What steps are required to make India a Developed Country?
First, India must undertake reforms for structural transformation of the economy. There is need to create employment opportunities in the secondary (industrial) and tertiary (service) sectors in order to raise income levels and reduce the burden of population on agriculture. The transformation is necessary to reap the demographic dividend.
Second, the delivery standard of Government services, especially in health and education need radical improvement. The Government must increase public expenditure on health and education and bring it at par with the developed economies (as % of the GDP).
Third, there is a need for a strong action to curb corruption.

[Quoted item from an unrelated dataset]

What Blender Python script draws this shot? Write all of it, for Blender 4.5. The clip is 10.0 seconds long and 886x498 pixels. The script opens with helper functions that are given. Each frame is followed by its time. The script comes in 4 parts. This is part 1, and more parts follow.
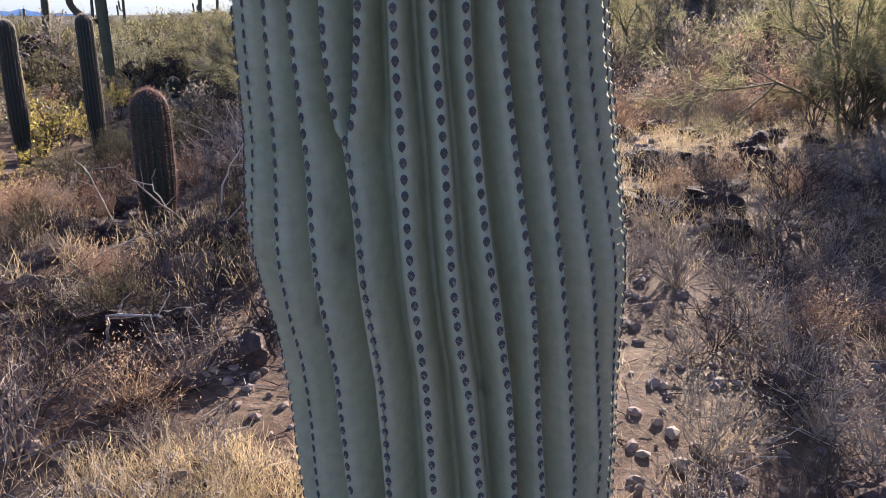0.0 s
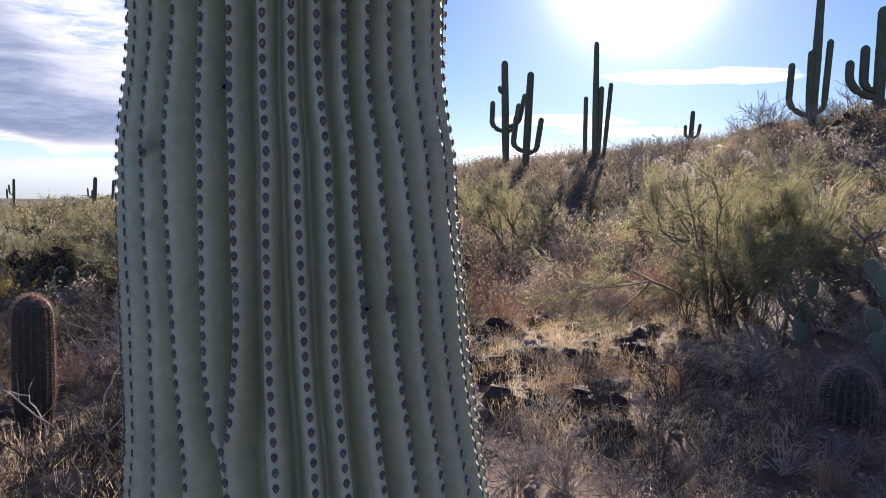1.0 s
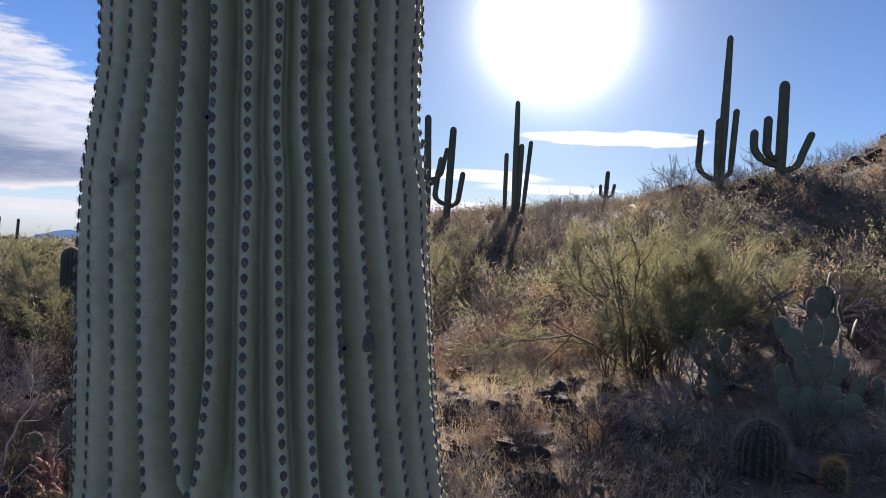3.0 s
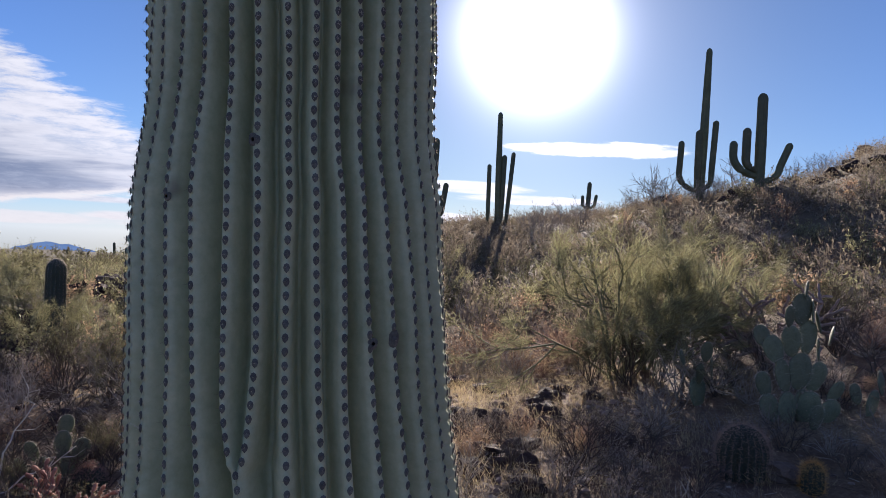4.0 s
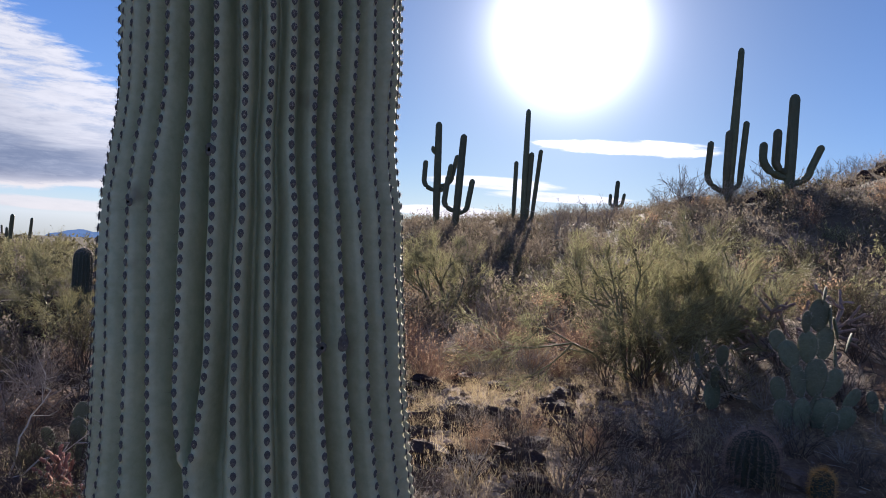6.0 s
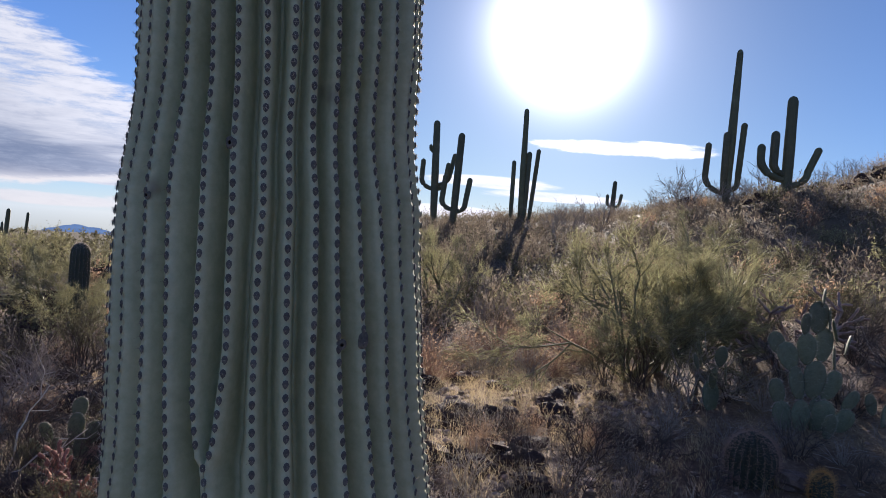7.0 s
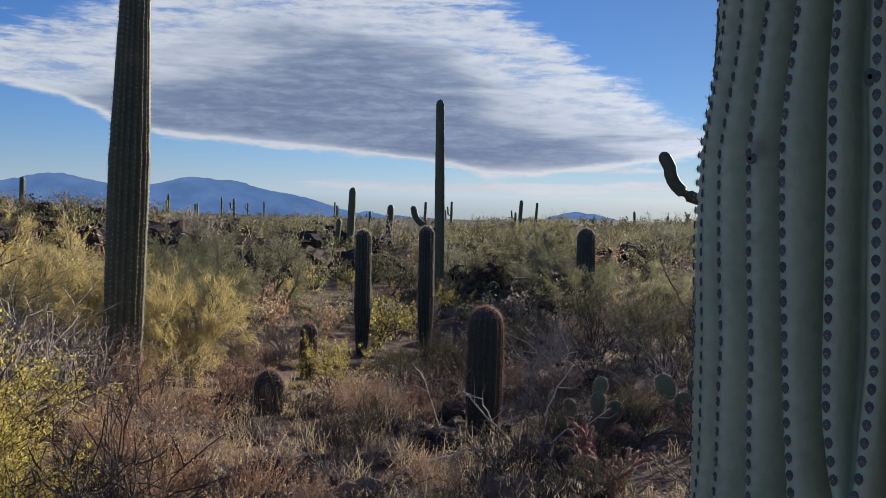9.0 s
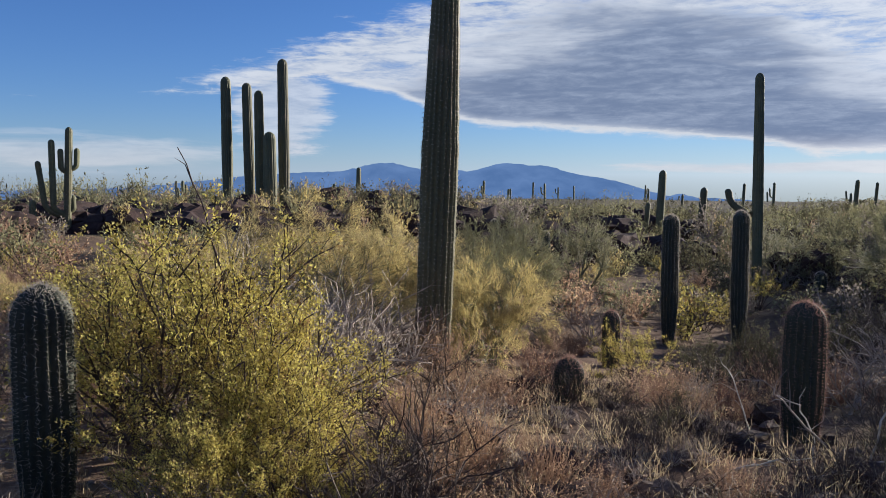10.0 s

This would ensure that Government benefits reach the intended beneficiaries and leakages are minimized. Similarly a check on tax evasion will ensure an increase in Government’s tax revenues, which will improve room for spending on welfare sector.
Fourth, the urban local governance must be transformed. The urban planning process needs an overhaul in order to ensure sustainable and inclusive urbanization.
Fifth, to make India a developed nation, the deep rooted inequalities in Indian society must be eliminated, especially gender inequalities. It is an ongoing transformation. In lots of aspects, the situation has improved considerably since Independence e.g., in the recently concluded Commonwealth Games, 40% of India’s medallists were women. Yet, there is need to eliminate injustices on the basis of gender, caste, religion, region etc. in order to create a just and inclusive society.
In essence, making India a developed nation by 2047 is a big challenge. While policies and their effective implementation will be the primary levers to achieve this goal, ensuring unity, and thus, a unified purpose, should be the first step towards ‘Mission 2047’. Many commentators had written India off in 1947; yet India not only survived, but thrived in many dimensions. The same spirit is needed now to realize India’s full potential and make it a developed country.
Syllabus: GS III, Indian Economy and issues related to growth and development.